[INFORMATION SUPPLIED]
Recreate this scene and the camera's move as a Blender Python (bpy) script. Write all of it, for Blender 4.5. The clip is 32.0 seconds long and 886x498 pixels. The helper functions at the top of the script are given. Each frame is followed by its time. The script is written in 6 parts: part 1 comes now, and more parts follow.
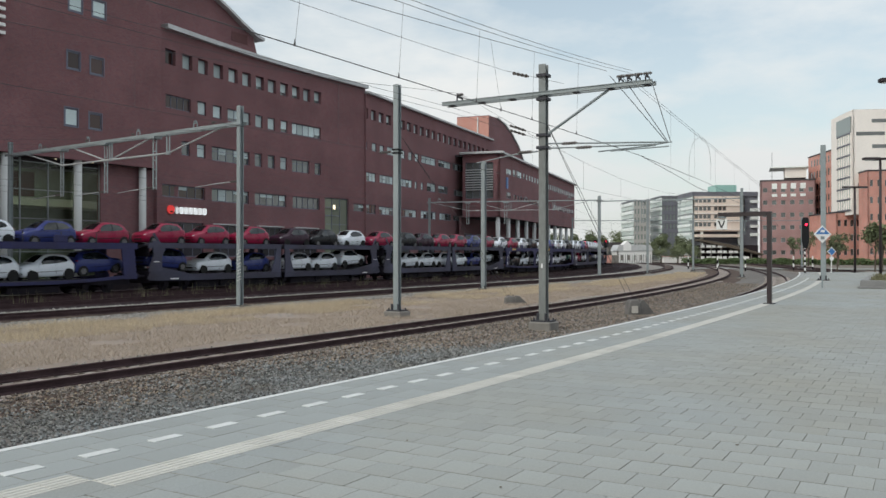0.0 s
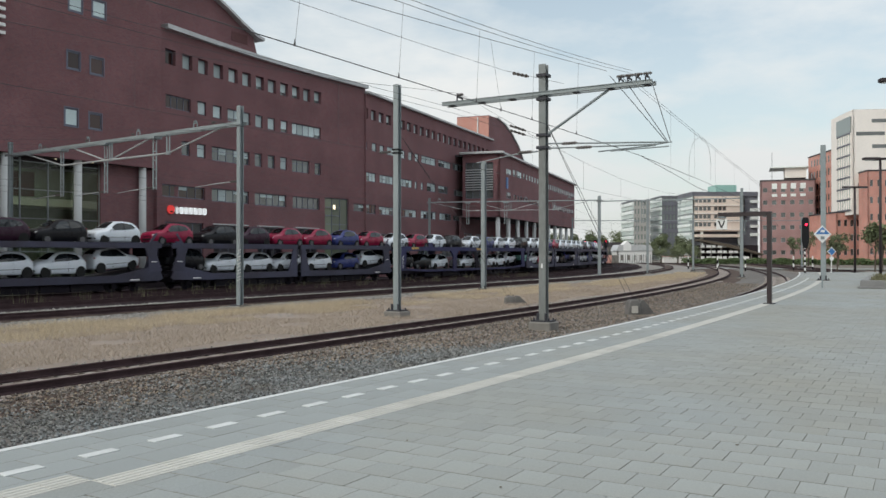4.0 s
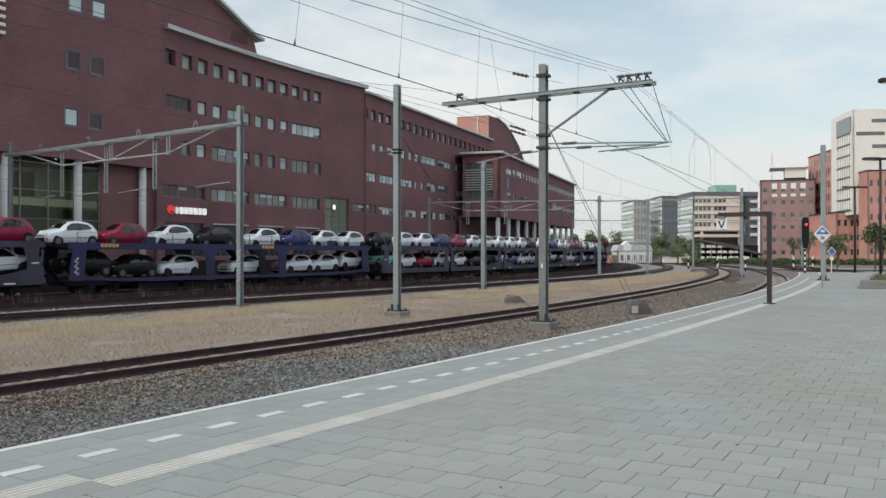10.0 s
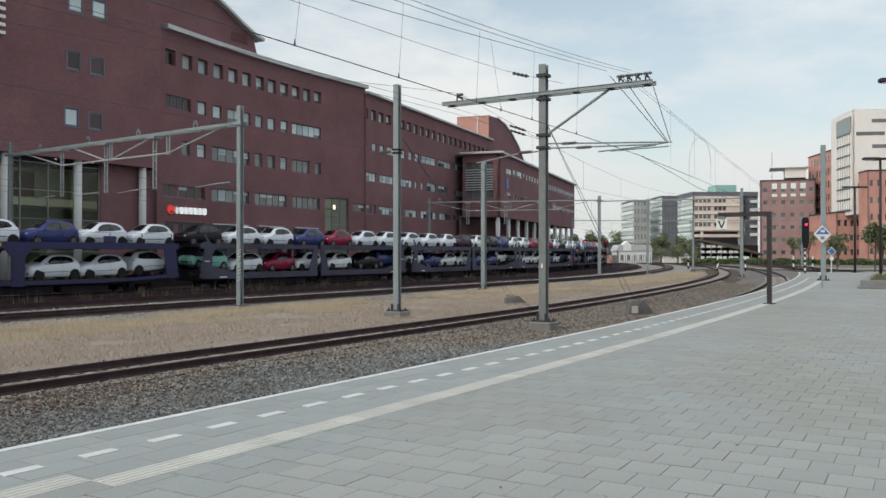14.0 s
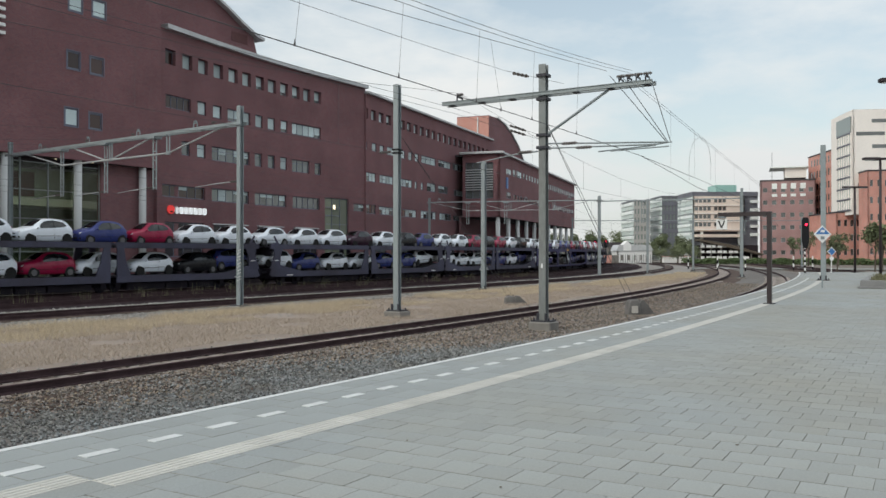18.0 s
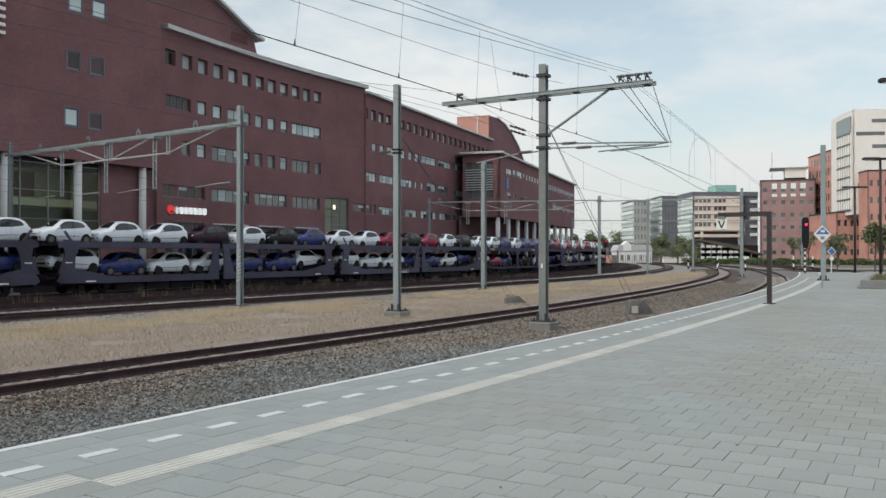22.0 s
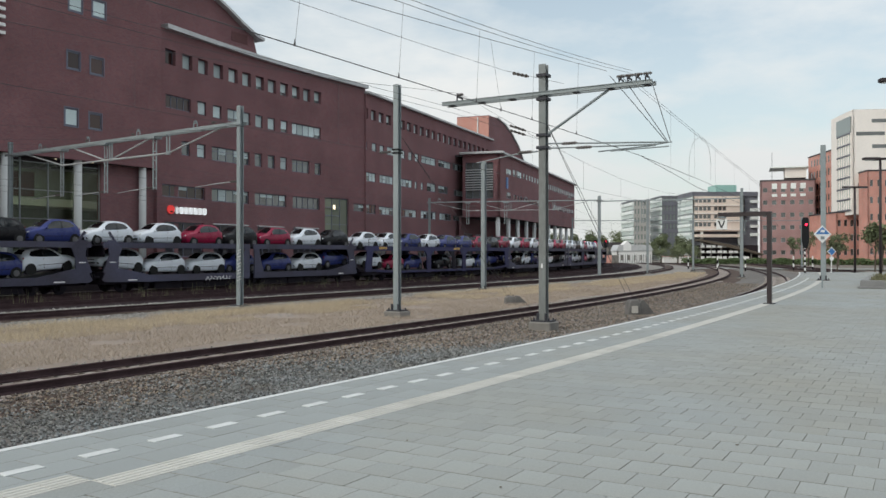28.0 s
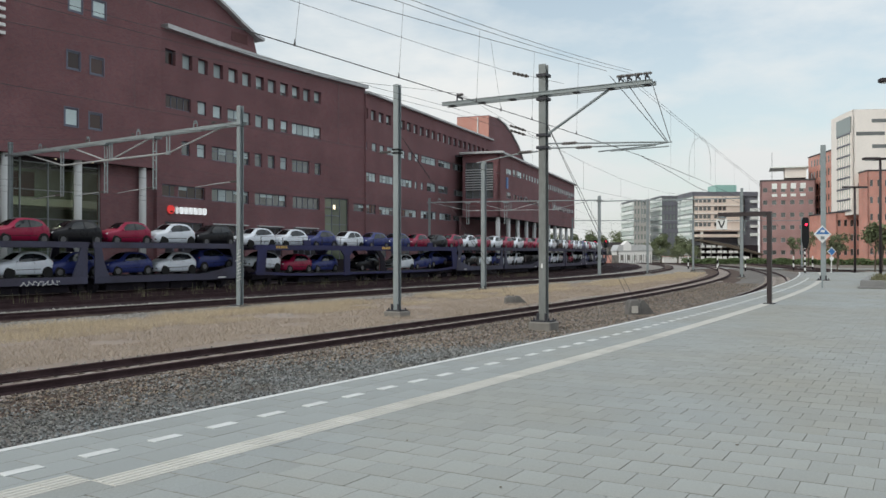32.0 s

[SET PROBLEM] Images in the data above are to be skipped. Retype all other material exactly.

[WRITTEN REPLY]
Recreate this scene and the camera's move as a Blender Python (bpy) script. Write all of it, for Blender 4.5. The clip is 32.0 seconds long and 886x498 pixels. The helper functions at the top of the script are given. Each frame is followed by its time. The script is written in 6 parts: part 1 comes now, and more parts follow.
0.0 s
4.0 s
10.0 s
14.0 s
18.0 s
22.0 s
28.0 s
32.0 s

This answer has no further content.